La valeur boursière des sociétés cotées enfle parfois considérablement au cours du temps, atteignant fréquemment des montants excessifs, qui représentent souvent des multiples de leur valeur intrinsèque. Il suffit que l’une de ces sociétés morde la poussière et tout s’effondre comme un château de cartes. Des fonds de placement comportent souvent, dans les profondeurs les plus insondables de leurs entrailles, des participations à d’autres fonds de placement. Ressemblant ainsi à des jeux de poupées russes, ils sont souvent présentés comme constituant le nec-plus-ultra des solutions de placement sans risques ou tout au moins avec une bonne dilution des risques. Sauf que l’acheteur ne voit que le sourire candide de la poupée russe extérieure. Le diable, prenant par exemple la forme de créances toxiques, se cache souvent à l’intérieur.
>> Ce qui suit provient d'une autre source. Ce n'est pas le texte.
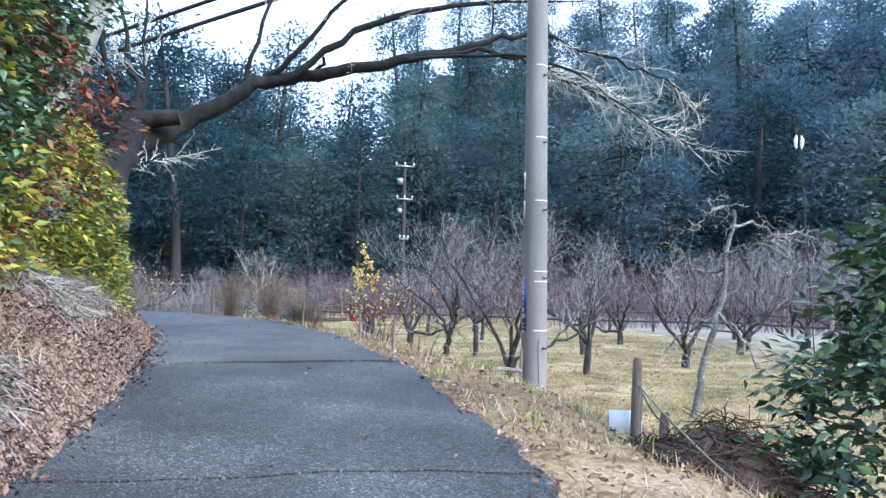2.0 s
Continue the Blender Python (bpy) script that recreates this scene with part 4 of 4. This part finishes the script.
FORK = (2.95, 15.44, 1.16)
wintersweet((2.92, 15.47), [
    ([(2.94, 15.46, 0.2), (2.97, 15.44, 0.7), FORK, (2.92, 15.52, 1.32), (2.92, 15.59, 1.49), (2.93, 15.62, 1.565), (2.915, 15.70, 1.705), (2.89, 15.80, 1.895), (2.86, 15.84, 1.965), (2.83, 15.875, 2.025)], 0.021, 0.004, 44, 3, 0.62),
    ([(2.98, 15.44, 0.2), (2.98, 15.43, 0.7), FORK, (2.95, 15.37, 1.27), (2.96, 15.24, 1.42), (2.97, 15.16, 1.52), (3.0, 15.07, 1.63)], 0.017, 0.004, 26, 10, 0.5),
    ([(2.88, 15.5, 0.2), (2.84, 15.57, 0.8), (2.81, 15.65, 1.21), (2.78, 15.7, 1.32), (2.77, 15.73, 1.42), (2.76, 15.82, 1.48), (2.75, 15.89, 1.55), (2.75, 15.94, 1.59), (2.74, 15.98, 1.61)], 0.015, 0.004, 50, 6, 0.4),
    ([(2.86, 15.62, 0.6), (2.84, 15.80, 1.0), (2.85, 15.92, 1.23), (2.88, 16.01, 1.3), (2.92, 16.07, 1.33)], 0.008, 0.003, 14, 2, 0.5),
    ([(2.775, 15.72, 1.40), (2.77, 15.71, 1.48), (2.81, 15.69, 1.55), (2.83, 15.66, 1.64)], 0.008, 0.003, 30, 3, 0.2),
    ([(2.925, 15.68, 1.66), (2.91, 15.64, 1.73), (2.9, 15.61, 1.81), (2.87, 15.57, 1.87)], 0.006, 0.002, 16, 2, 0.3),
    ([(2.925, 15.61, 1.56), (2.92, 15.54, 1.63), (2.91, 15.47, 1.70)], 0.006, 0.002, 4, 2, 0.7),
    ([FORK, (2.94, 15.4, 1.28), (2.97, 15.37, 1.42), (3.0, 15.35, 1.54)], 0.009, 0.003, 12, 5, 0.4),
    ([(2.92, 15.57, 1.41), (2.89, 15.49, 1.46), (2.89, 15.4, 1.53)], 0.006, 0.002, 8, 4, 0.4),
    ([(2.785, 15.69, 1.34), (2.81, 15.77, 1.35), (2.82, 15.87, 1.37), (2.83, 15.95, 1.37)], 0.006, 0.002, 22, 2, 0.1),
    ([(2.80, 15.66, 1.25), (2.80, 15.59, 1.31), (2.79, 15.51, 1.34)], 0.006, 0.002, 18, 2, 0.2),
    ([(2.88, 15.5, 0.2), (2.72, 15.62, 0.8), (2.64, 15.7, 1.1), (2.58, 15.77, 1.3)], 0.009, 0.003, 20, 5, 0.35),
    ([(2.9, 15.5, 0.2), (2.8, 15.6, 0.7), (2.74, 15.75, 0.98), (2.68, 15.88, 1.18)], 0.008, 0.003, 16, 4, 0.4),
    ([(2.95, 15.45, 0.2), (3.08, 15.3, 0.8), (3.15, 15.15, 1.2), (3.2, 15.0, 1.42)], 0.010, 0.003, 14, 8, 0.5),
    ([(2.9, 15.5, 0.2), (2.88, 15.5, 0.8), (2.84, 15.52, 1.15), (2.8, 15.55, 1.38)], 0.009, 0.003, 16, 3, 0.45),
    ([(2.9, 15.5, 0.2), (2.75, 15.3, 0.75), (2.66, 15.12, 1.05)], 0.008, 0.003, 3, 3, 0.5),
    ([(3.0, 15.4, 0.2), (3.18, 15.2, 0.7), (3.3, 15.02, 1.05), (3.4, 14.85, 1.2)], 0.008, 0.003, 6, 6, 0.5)], 3, 300, 100, "wintersweet shrub with waxy yellow flowers and withered orange leaves", 12, 1.2)
wintersweet((2.66, 13.46), [([(2.66, 13.46, 0.3), (2.72, 13.5, 0.8), (2.7, 13.55, 1.4)], 0.012, 0.003), ([(2.66, 13.46, 0.3), (2.9, 13.4, 0.8), (3.1, 13.3, 1.25)], 0.012, 0.003)], 9, 22, 44, "thin leafless wintersweet with a few yellow leaves", 12, 1.15)
wintersweet((2.82, 11.85), [([(2.82, 11.85, 0.25), (2.9, 11.9, 0.7), (3.02, 11.95, 1.5)], 0.006, 0.002), ([(2.82, 11.85, 0.25), (3.05, 11.7, 0.5), (3.25, 11.6, 0.8)], 0.005, 0.002)], 12, 0, 2, "sparse young wintersweet sapling with one orange leaf", 3, 0.8)
wintersweet((-1.2, 24.0), [([(-1.2, 24.0, 0.3), (-1.1, 24.0, 1.2), (-1.0, 24.0, 2.3)], 0.014, 0.004)], 14, 40, 16, "tall wintersweet with pale flowers past the bend", 12, 1.8)


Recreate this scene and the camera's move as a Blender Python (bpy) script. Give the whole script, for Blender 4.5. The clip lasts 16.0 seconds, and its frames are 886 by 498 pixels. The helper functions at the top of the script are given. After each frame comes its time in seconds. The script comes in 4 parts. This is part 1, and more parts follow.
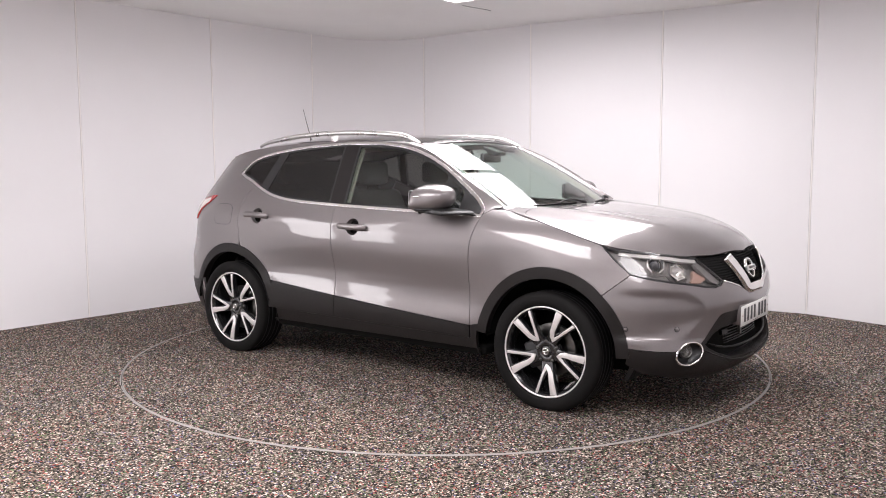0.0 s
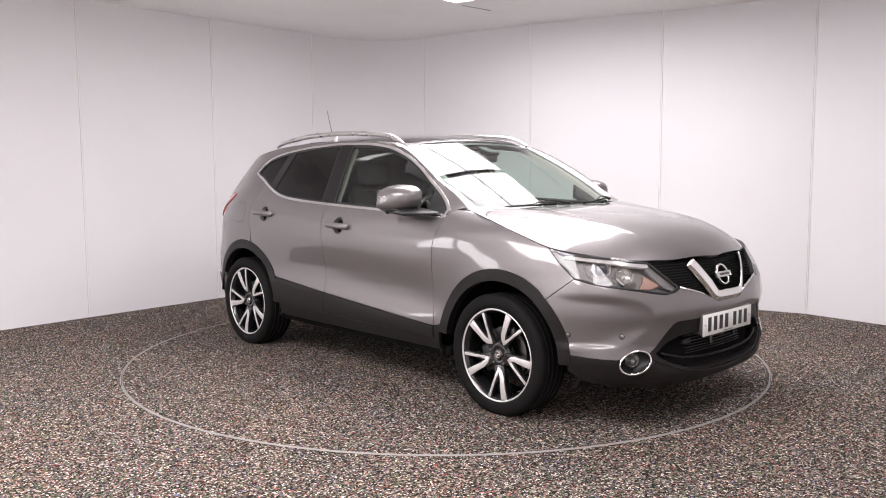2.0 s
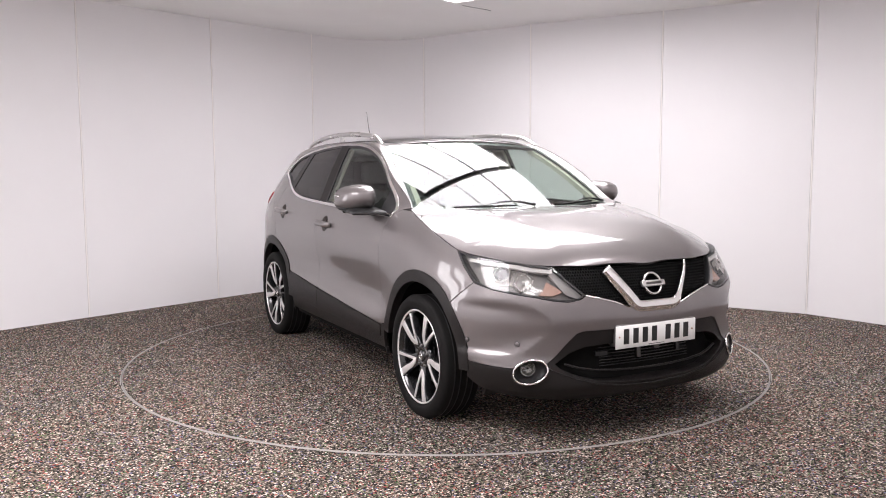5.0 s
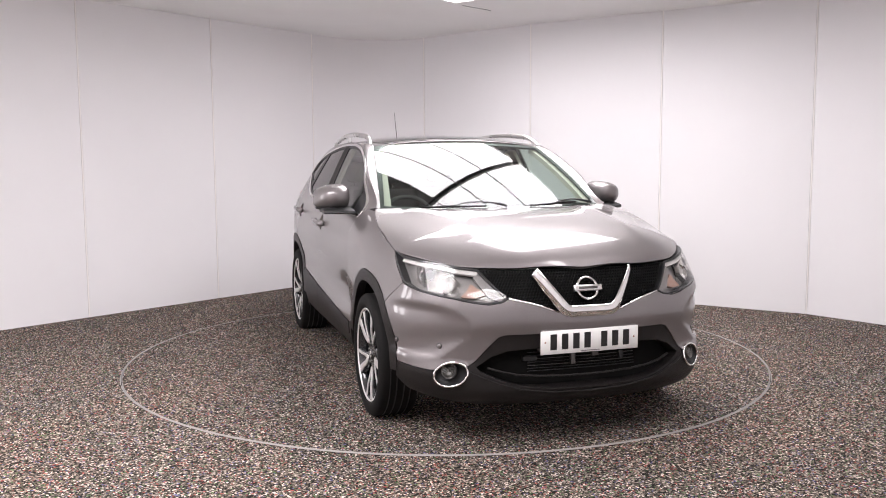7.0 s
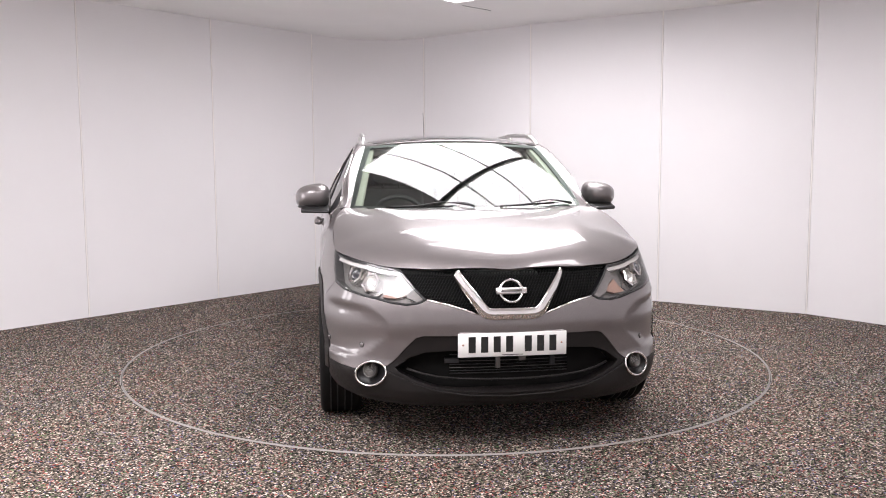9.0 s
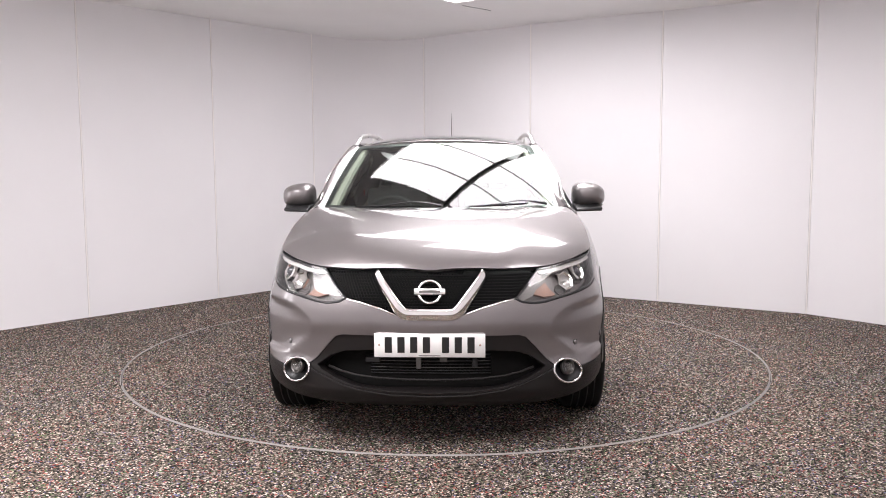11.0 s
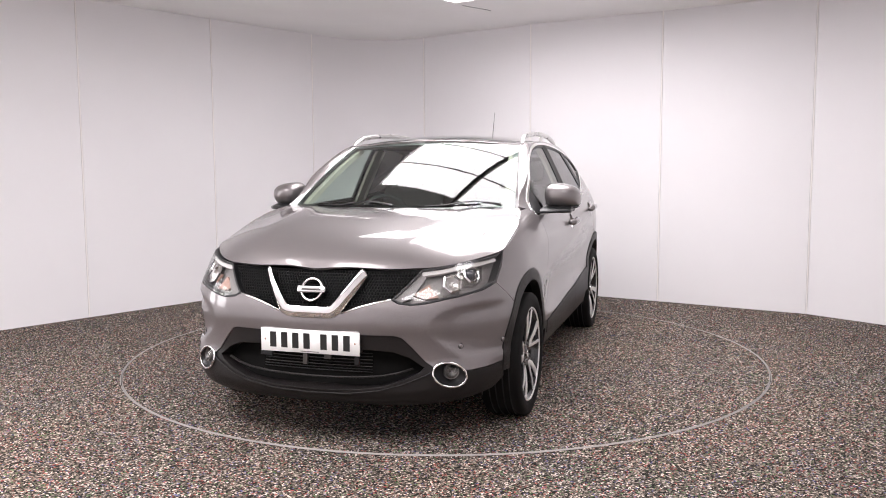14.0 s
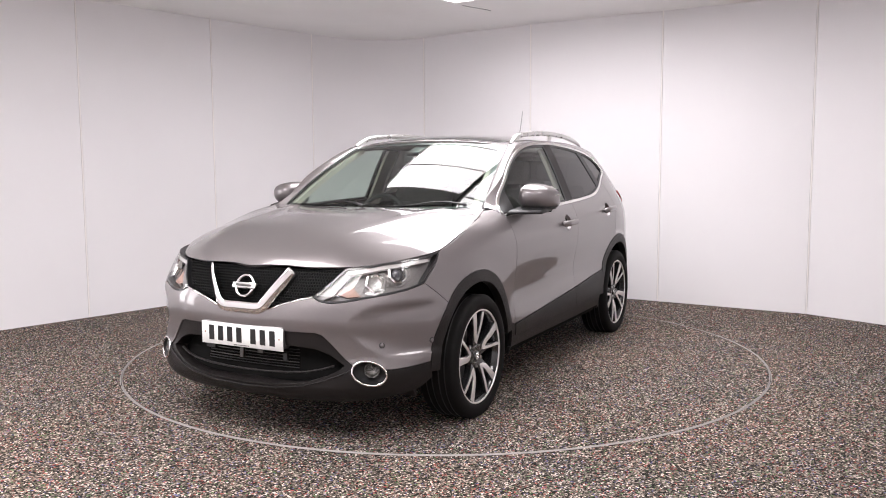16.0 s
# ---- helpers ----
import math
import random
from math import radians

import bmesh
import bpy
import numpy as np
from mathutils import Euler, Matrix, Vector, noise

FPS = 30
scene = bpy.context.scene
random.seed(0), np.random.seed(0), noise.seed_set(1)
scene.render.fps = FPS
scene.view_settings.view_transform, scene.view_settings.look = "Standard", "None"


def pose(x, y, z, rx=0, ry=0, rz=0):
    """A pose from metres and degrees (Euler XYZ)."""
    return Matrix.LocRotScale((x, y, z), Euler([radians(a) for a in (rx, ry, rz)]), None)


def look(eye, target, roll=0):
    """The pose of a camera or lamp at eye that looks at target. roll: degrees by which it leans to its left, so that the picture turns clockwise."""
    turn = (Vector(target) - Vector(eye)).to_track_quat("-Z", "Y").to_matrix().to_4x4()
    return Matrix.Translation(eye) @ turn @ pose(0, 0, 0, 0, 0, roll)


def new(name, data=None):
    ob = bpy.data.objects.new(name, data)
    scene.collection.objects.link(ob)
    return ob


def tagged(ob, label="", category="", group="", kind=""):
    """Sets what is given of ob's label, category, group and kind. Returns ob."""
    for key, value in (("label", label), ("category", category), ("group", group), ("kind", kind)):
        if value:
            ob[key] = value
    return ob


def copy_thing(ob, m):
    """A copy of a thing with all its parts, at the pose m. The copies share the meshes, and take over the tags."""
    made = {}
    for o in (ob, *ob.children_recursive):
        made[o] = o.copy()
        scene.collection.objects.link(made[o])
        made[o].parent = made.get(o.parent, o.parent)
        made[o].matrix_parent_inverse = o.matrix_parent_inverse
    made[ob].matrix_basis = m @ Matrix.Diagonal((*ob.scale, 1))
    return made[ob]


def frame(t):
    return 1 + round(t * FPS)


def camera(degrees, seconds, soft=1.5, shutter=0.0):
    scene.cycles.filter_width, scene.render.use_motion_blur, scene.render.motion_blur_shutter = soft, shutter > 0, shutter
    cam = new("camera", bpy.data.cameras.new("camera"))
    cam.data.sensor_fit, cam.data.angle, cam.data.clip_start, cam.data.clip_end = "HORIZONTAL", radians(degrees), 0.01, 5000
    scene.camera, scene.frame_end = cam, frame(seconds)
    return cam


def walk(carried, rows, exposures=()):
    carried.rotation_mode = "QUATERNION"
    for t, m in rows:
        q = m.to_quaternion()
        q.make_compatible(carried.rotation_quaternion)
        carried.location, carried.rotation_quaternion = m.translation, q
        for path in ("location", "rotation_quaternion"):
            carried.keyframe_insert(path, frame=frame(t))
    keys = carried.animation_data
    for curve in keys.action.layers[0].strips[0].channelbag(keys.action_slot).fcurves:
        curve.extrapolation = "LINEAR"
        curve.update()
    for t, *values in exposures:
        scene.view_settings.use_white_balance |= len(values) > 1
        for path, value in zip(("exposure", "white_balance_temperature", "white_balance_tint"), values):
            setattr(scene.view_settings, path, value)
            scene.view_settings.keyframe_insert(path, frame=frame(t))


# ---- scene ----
cam = camera(55.51, 16.0, soft=1.0)
EYE = Vector((0.0, -6.1081, 1.369))
AIM = EYE + Vector((-0.00235, 0.99507, -0.09912))
walk(cam, [(0.0, look(EYE, AIM, -0.26)), (16.0, look(EYE, AIM, -0.26))])


def table_angle(t):
    """Turn of the turntable in degrees: the car's heading at t seconds."""
    return -36.122 - 5.0962 * t - 0.001 * (t - 8.0) ** 2


# ---------------------------------------------------------------- light
world = bpy.data.worlds.new("world")
scene.world = world
world.use_nodes = True
world.node_tree.nodes["Background"].inputs[0].default_value = (0.9, 0.92, 1.0, 1)
world.node_tree.nodes["Background"].inputs[1].default_value = 0.02
scene.view_settings.exposure = 0.0
LIGHTBOX = 12.6
DAY = 7.5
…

Pis encore, il convient de mentionner les produits financiers dérivés, lesquels consistent en des spéculations hasardeuses tablant sur des hypothèses d’évolution future de certains titres et ne nécessitant qu’un faible apport initial. Ce genre de transactions a été à l’origine des crises financières ayant sévi entre 2007 et 2011. On estime actuellement leur montant total dans le monde à plus de 600’000 milliards de dollars! Lorsque le système boursier mondial s’effondrera, ce qui ne saurait tarder, le célèbre «crash» de Wall-Street de 1929 ne sera, en comparaison, qu’une aimable plaisanterie.